O globo, n. 31692, 14/05/2020. Opinião, p. 2

 

Fraudes na pandemia expõem a degradação das compras públicas

14/05/2020

 

 

No país do mensalão, do petrolão e de tantos outros escândalos superlativos em que os cofres públicos são saqueados sem dó, não deveria ser surpresa a descoberta da que pessoas inescrupulosas estão se aproveitando das compras emergenciais na pandemia para roubar. Mas, mesmo considerando a corrupção endêmica que assola o país há anos, essa prática criminosa assume proporções dantescas, diante das mortes de mais de 13 mil brasileiros pela Covid-19, muitos tendo perdido a vida antes mesmo de ter acesso a um atendimento digno, para ter chances de sobreviver.

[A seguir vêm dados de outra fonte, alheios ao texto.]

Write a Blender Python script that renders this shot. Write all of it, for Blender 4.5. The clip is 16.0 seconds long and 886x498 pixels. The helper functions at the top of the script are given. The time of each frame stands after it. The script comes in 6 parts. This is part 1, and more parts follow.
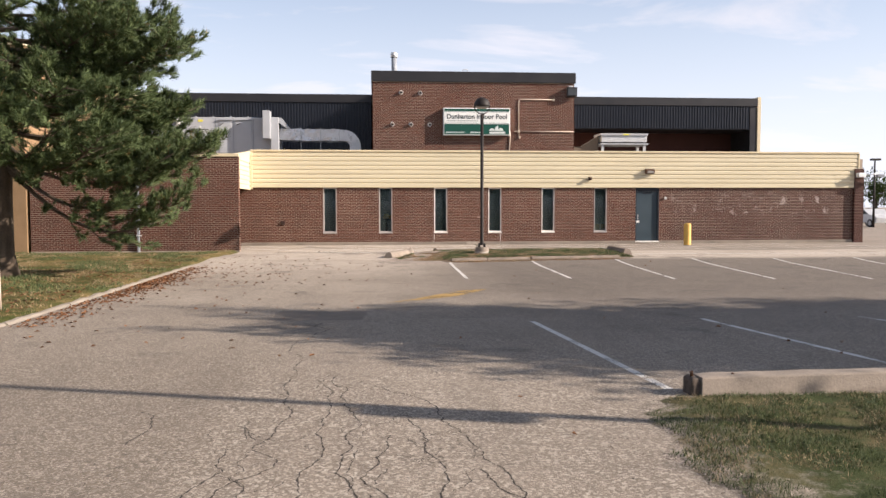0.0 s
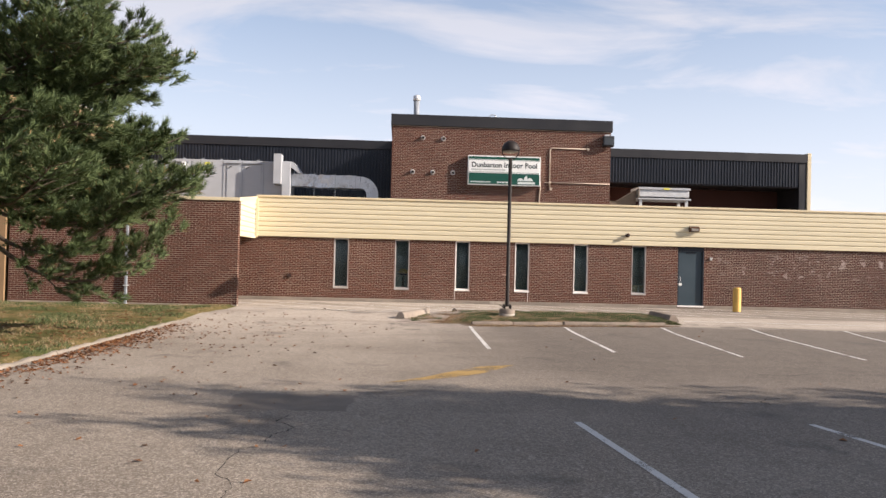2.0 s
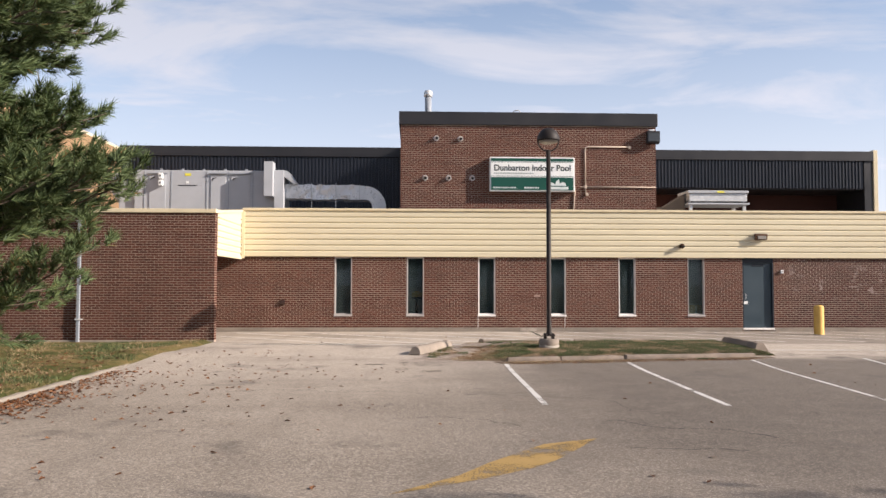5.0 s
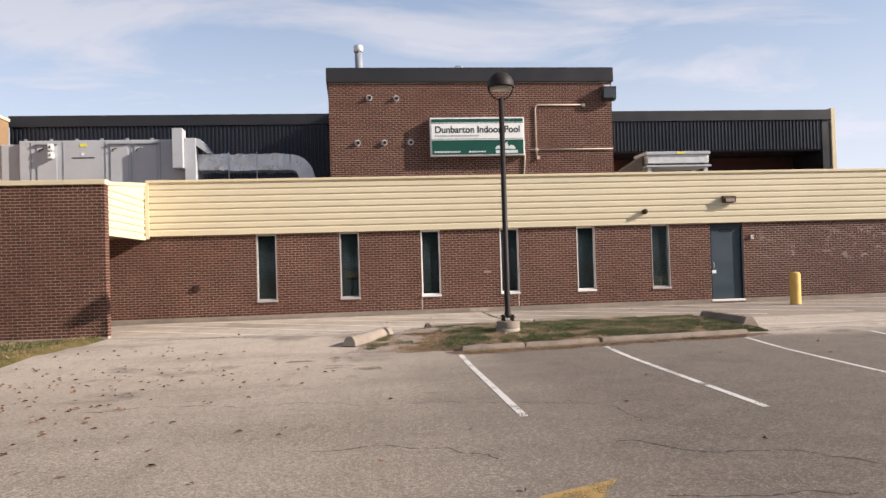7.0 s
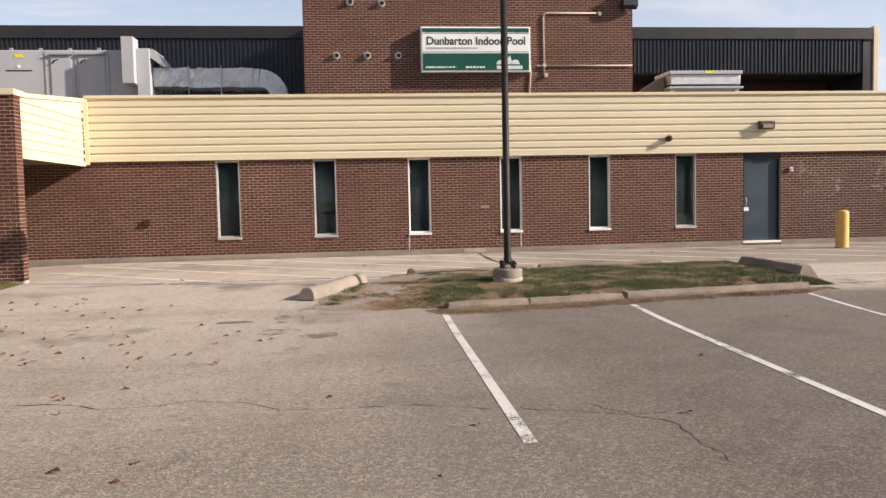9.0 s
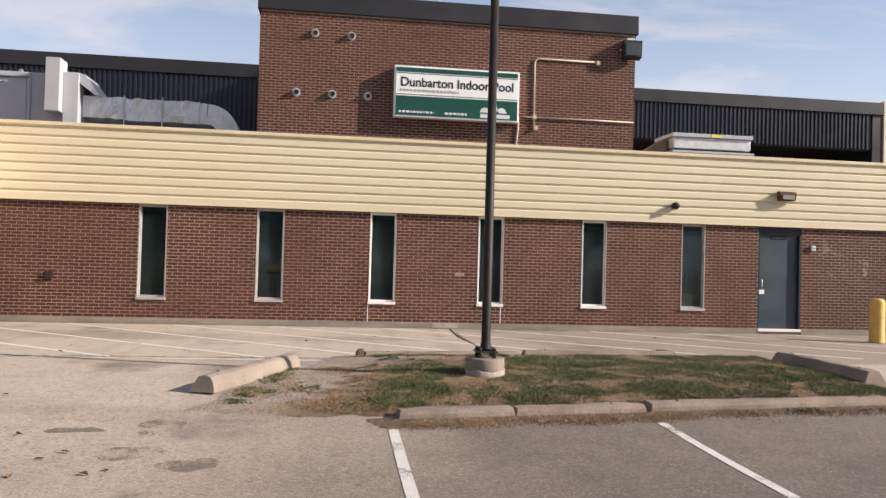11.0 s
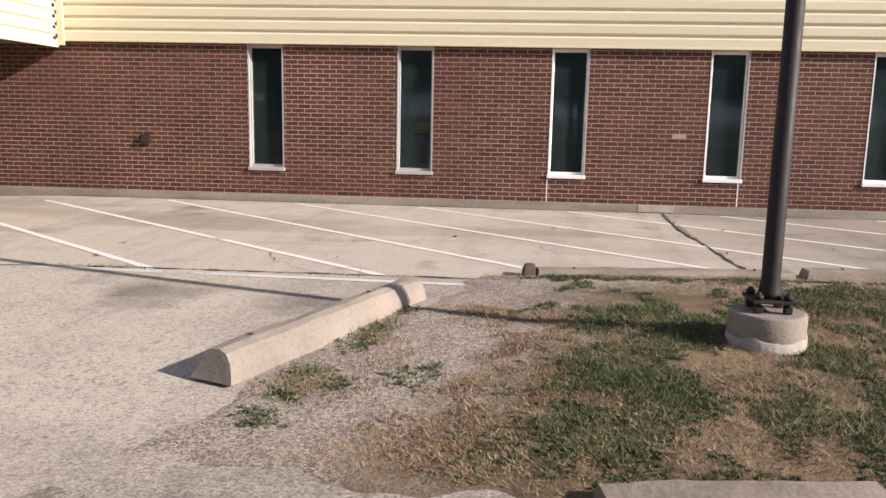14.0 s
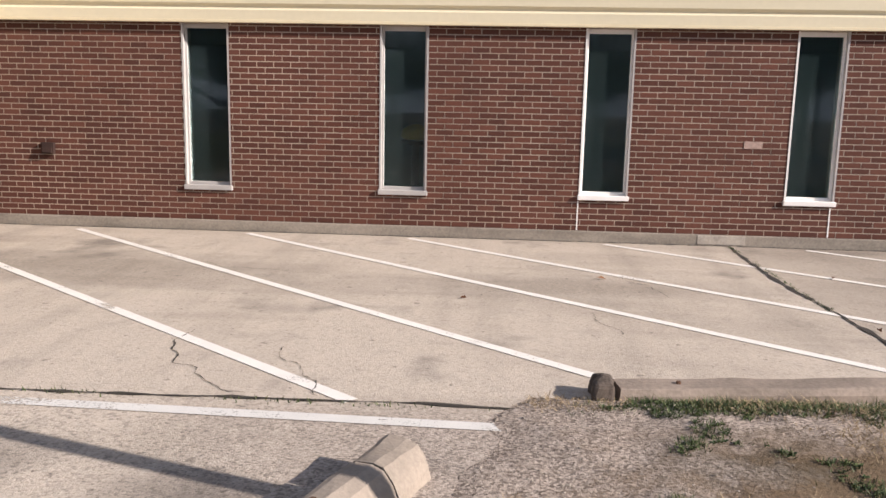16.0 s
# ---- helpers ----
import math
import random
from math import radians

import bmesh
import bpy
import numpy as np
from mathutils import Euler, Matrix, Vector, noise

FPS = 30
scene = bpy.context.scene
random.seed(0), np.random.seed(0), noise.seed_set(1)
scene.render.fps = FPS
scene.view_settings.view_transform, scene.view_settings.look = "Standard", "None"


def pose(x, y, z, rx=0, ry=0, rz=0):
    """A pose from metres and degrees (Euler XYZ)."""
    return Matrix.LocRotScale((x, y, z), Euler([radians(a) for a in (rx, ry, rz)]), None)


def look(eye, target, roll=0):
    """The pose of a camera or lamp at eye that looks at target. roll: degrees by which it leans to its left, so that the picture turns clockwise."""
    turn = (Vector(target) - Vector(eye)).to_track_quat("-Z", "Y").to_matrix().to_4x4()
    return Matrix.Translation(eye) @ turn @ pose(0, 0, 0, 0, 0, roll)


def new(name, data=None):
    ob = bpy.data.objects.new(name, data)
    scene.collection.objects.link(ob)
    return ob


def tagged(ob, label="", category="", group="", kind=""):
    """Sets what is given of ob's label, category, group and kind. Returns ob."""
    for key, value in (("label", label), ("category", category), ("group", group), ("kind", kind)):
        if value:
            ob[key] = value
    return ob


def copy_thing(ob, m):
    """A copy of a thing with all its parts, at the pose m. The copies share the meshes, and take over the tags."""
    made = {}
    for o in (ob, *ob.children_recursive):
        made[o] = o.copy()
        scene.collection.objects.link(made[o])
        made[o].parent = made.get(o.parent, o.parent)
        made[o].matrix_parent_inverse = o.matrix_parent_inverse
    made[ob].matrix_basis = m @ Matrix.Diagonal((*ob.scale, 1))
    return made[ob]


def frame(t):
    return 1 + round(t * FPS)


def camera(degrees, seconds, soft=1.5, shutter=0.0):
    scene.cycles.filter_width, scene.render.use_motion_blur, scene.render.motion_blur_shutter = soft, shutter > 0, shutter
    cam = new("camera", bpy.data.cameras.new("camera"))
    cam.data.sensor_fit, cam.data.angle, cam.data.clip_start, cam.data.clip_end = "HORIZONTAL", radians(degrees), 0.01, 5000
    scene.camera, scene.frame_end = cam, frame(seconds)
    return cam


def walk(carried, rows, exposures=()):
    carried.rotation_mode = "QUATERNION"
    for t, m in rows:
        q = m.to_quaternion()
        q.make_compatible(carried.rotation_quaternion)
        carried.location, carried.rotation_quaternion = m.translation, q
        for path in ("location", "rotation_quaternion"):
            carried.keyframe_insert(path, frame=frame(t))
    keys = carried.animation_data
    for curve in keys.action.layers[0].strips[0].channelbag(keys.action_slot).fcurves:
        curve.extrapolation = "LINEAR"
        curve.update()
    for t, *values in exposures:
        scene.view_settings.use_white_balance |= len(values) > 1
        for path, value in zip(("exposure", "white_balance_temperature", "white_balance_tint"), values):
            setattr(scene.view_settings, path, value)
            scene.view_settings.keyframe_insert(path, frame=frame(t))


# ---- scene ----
cam = camera(58.0, 16.0)
PATH = [
    (0, (0.302, 0.771, 1.696), (0.469, 2.761, 1.593), -0.1),
    (0.5, (0.426, 1.567, 1.731), (0.594, 3.558, 1.664), -0.1),
    (1, (0.505, 2.285, 1.745), (0.681, 4.277, 1.74), -0.5),
    (1.5, (0.611, 3.027, 1.733), (0.734, 5.023, 1.78), -0.3),
    (2, (0.67, 3.867, 1.686), (0.775, 5.864, 1.721), 1.4),
    (2.5, (0.752, 4.708, 1.683), (0.893, 6.703, 1.714), 0.7),
    (3, (0.706, 5.418, 1.686), (0.842, 7.413, 1.706), 1.4),
    (3.5, (0.678, 6.171, 1.703), (0.735, 8.17, 1.703), 0.7),
    (4, (0.658, 6.877, 1.707), (0.693, 8.876, 1.762), 0.4),
    (4.2, (0.651, 7.278, 1.692), (0.694, 9.275, 1.791), 0.4),
    (6.3, (0.686, 10.666, 1.595), (0.831, 12.659, 1.668), -0.8),
    (6.5, (0.698, 10.979, 1.594), (0.884, 12.968, 1.69), -0.5),
    (7, (0.802, 11.757, 1.548), (1.028, 13.744, 1.586), -1.7),
    (7.5, (0.897, 12.55, 1.499), (1.075, 14.54, 1.411), -0.6),
    (8, (1.0, 13.272, 1.516), (1.224, 15.256, 1.398), -1.6),
    (8.2, (1.067, 13.583, 1.514), (1.28, 15.567, 1.387), -1.2),
    (10.3, (1.829, 16.937, 1.535), (2.085, 18.917, 1.423), -0.5),
    (10.5, (1.835, 17.227, 1.528), (2.098, 19.208, 1.45), 0.5),
    (11, (1.951, 18.018, 1.482), (2.233, 19.998, 1.522), 1.6),
    (11.5, (2.082, 18.871, 1.457), (2.397, 20.846, 1.429), -0.1),
    (12, (2.145, 19.565, 1.492), (2.369, 21.553, 1.504), 0.5),
    (12.5, (2.21, 20.306, 1.486), (2.404, 22.296, 1.465), -0.1),
    (13, (2.239, 21.058, 1.485), (2.285, 23.044, 1.254), 0.7),
    (13.5, (2.238, 21.814, 1.515), (2.166, 23.791, 1.226), 0.3),
    (14, (2.26, 22.606, 1.525), (2.094, 24.572, 1.196), 1.2),
    (14.5, (2.192, 23.368, 1.534), (2.061, 25.339, 1.217), 2.0),
    (15, (2.111, 24.157, 1.532), (1.942, 26.119, 1.186), 0.9),
    (15.5, (1.966, 24.89, 1.548), (1.795, 26.852, 1.2), 1.5),
    (16, (1.861, 25.637, 1.578), (1.728, 27.604, 1.243), 1.2),
]
walk(cam, [(t, look(eye, target, roll)) for t, eye, target, roll in PATH], exposures=((0, 0.9, 6350, 14), (2.5, 0.83, 6300, 14), (4, 0.82, 6250, 14), (6.5, 0.69, 6200, 14), (8, 0.74, 6350, 14), (10.5, 0.68, 6300, 14), (12, 0.76, 6100, 14), (13, 0.87, 6000, 14), (14, 0.80, 6000, 14), (15, 0.84, 6000, 14), (16, 0.80, 6000, 14)))

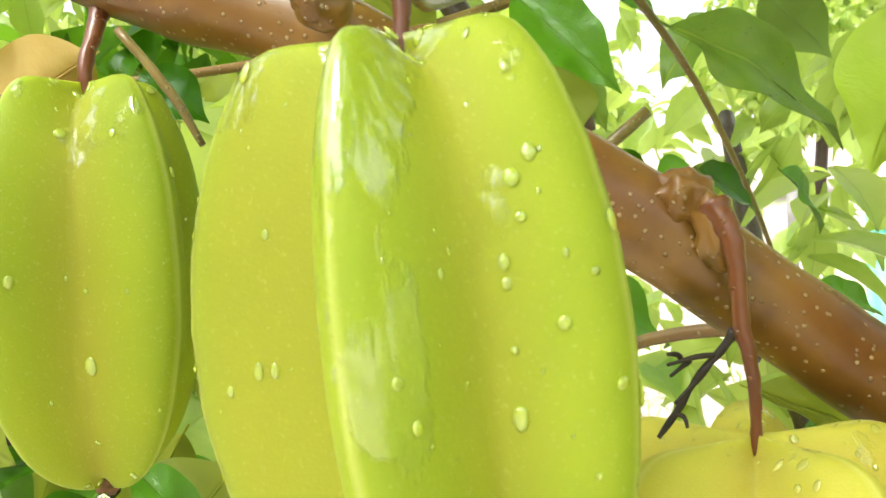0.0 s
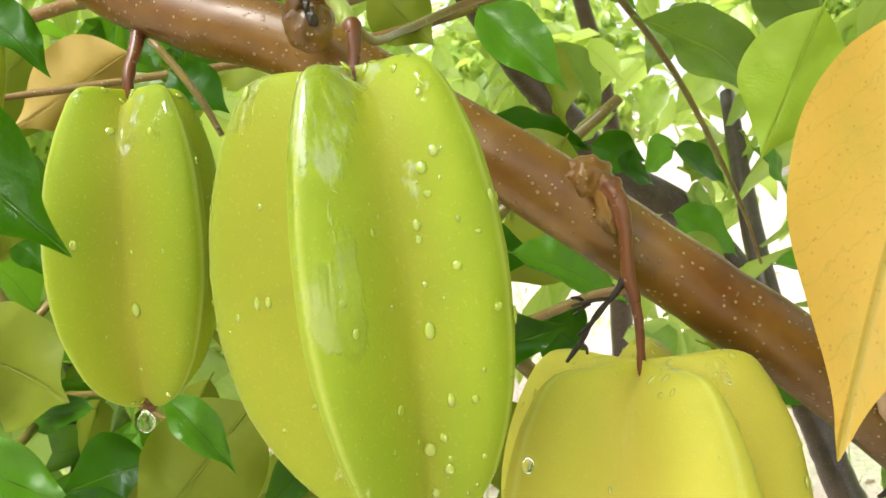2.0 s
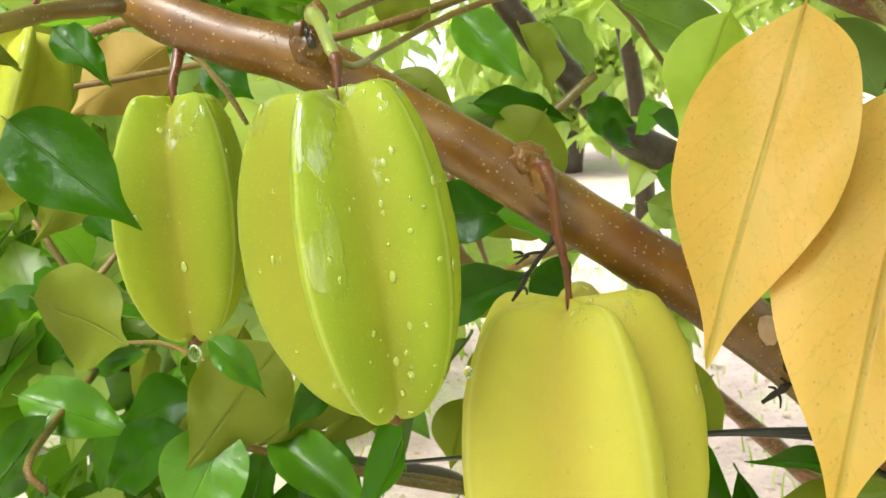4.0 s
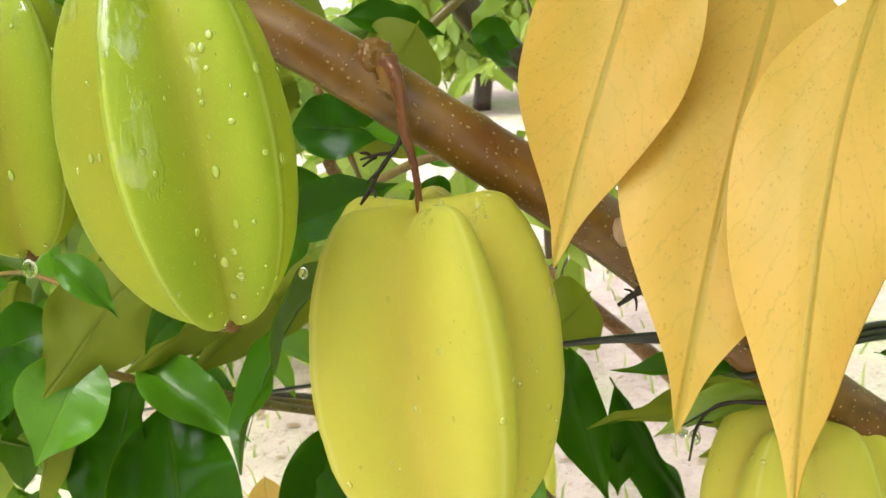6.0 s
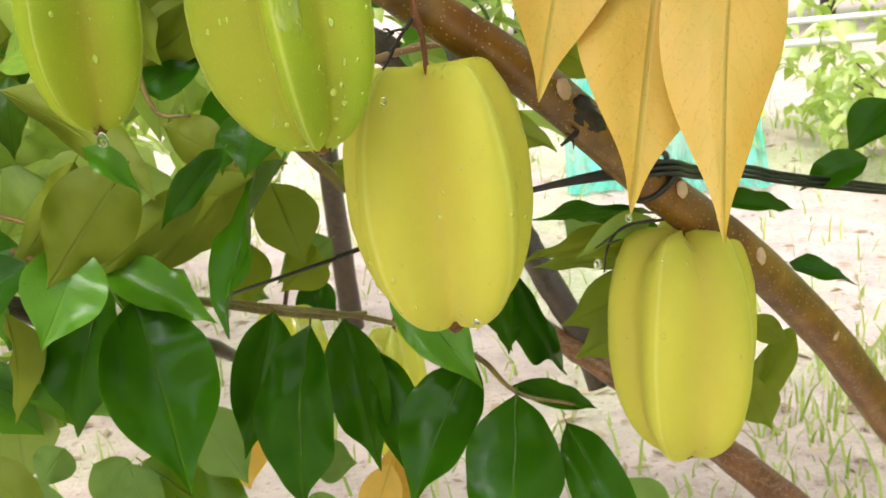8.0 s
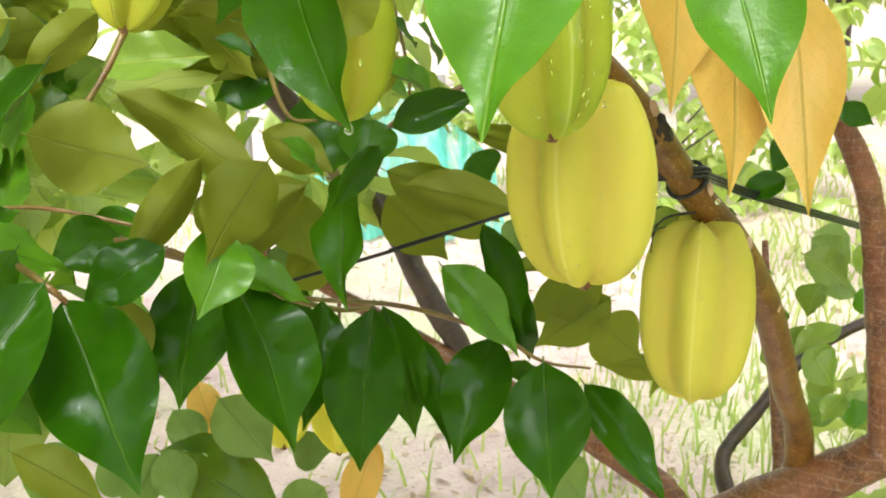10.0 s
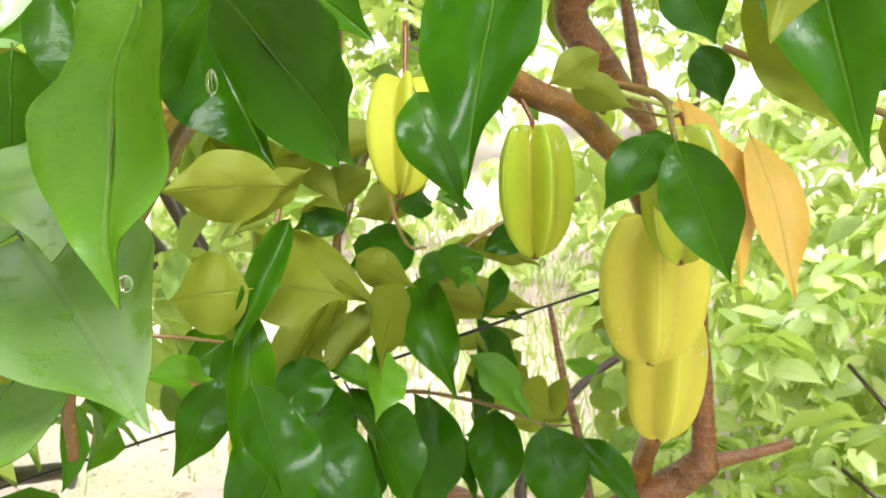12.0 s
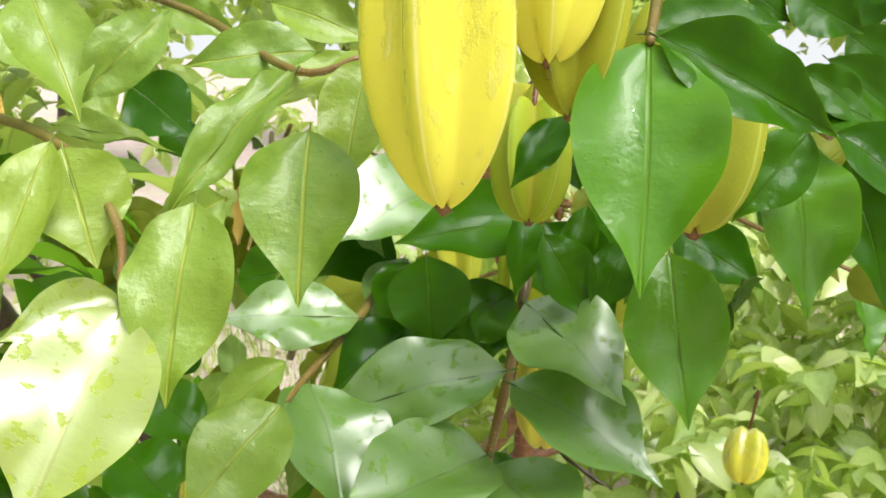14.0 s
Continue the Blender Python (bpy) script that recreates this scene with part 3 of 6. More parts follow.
tree_limb("branch", [(-0.5284, 0.8746, 1.1280, 0.0120), (-0.4136, 0.8252, 1.1126, 0.0120), (-0.3178, 0.7768, 1.1058, 0.0120), (-0.1916, 0.7239, 1.0707, 0.0110), (-0.1536, 0.7187, 1.0380, 0.0090), (-0.0488, 0.7655, 0.9952, 0.0090), (-0.0100, 0.8102, 0.9562, 0.0060)], DARK_BARK, "dark low branch", 10)
tree_limb("branch", [(-0.3345, 0.7623, 1.2851, 0.0060), (-0.3368, 0.7489, 1.2210, 0.0070), (-0.3533, 0.7803, 1.1296, 0.0100)], DARK_BARK, "thin dark upright stem", 8)
tree_limb("branch", [(0.0872, 0.2165, 1.5442, 0.0160), (0.0983, 0.2199, 1.4954, 0.0150), (0.0969, 0.2722, 1.4498, 0.0140), (0.1471, 0.2661, 1.4024, 0.0140), (0.2485, 0.2698, 1.3512, 0.0080), (0.3038, 0.2553, 1.3082, 0.0060)], TRUNK, "knotty reddish branch", 12)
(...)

Com pouco mais de dois meses de pandemia, os casos de roubalheira já começam a pipocar por todo o país. Operações policiais realizadas em diferentes estados têm trazido à tona dados estarrecedores. No Rio de Janeiro, que concentra o segundo maior número de vítimas pela Covid-19 — já são mais de 18 mil infectados e 2.050 mortos —, a operação Mercadores do Caos, da Polícia Civil e do Ministério Público, já prendeu cinco pessoas. São acusadas de fraudar compras emergenciais de mil respiradores, no valor de R$ 183 milhões. Entre os presos, estão o ex-subsecretário estadual de Saúde Gabriell Neves e o sucessor, Gustavo Borges.

Na semana passada, policiais foram às ruas em quatro estados (Rio, São Paulo, Mato Grosso e Santa Catarina) para cumprir 35 mandados de busca e apreensão contra membros de uma quadrilha suspeita de fraudes na compra de 200 respiradores para Santa Catarina. Em abril, o governo pagou R$ 33 milhões pelos aparelhos, que seriam utilizados em leitos de UTI, mas a encomenda não chegou. O secretário de Saúde que autorizou o negócio, Helton de Souza Zeferino, pediu exoneração.

Esses são apenas alguns exemplos, há muitos outros. Produtos comprados por preços bem acima dos de mercado, respiradores que não chegaram, ou que vieram, mas estão fora das especificações e não podem ser usados etc. Na verdade, a situação de calamidade pública em decorrência da pandemia impõe que os governos façam compras e contratações emergenciais, ou seja sem licitação. E disso, infelizmente, se aproveitam os saqueadores do dinheiro público. Uma demonstração da degradação ética a que se chegou neste mundo de compras do Estado. O fato positivo é que os órgãos de controle e as polícias estão agindo.

Se não há vacina contra desvios de dinheiro público, o único remédio é o acompanhamento dessas compras pelos órgãos de controle, como o MP. Pessoas que tiram proveito de situações trágicas, como a atual, precisam ser processadas e punidas exemplarmente.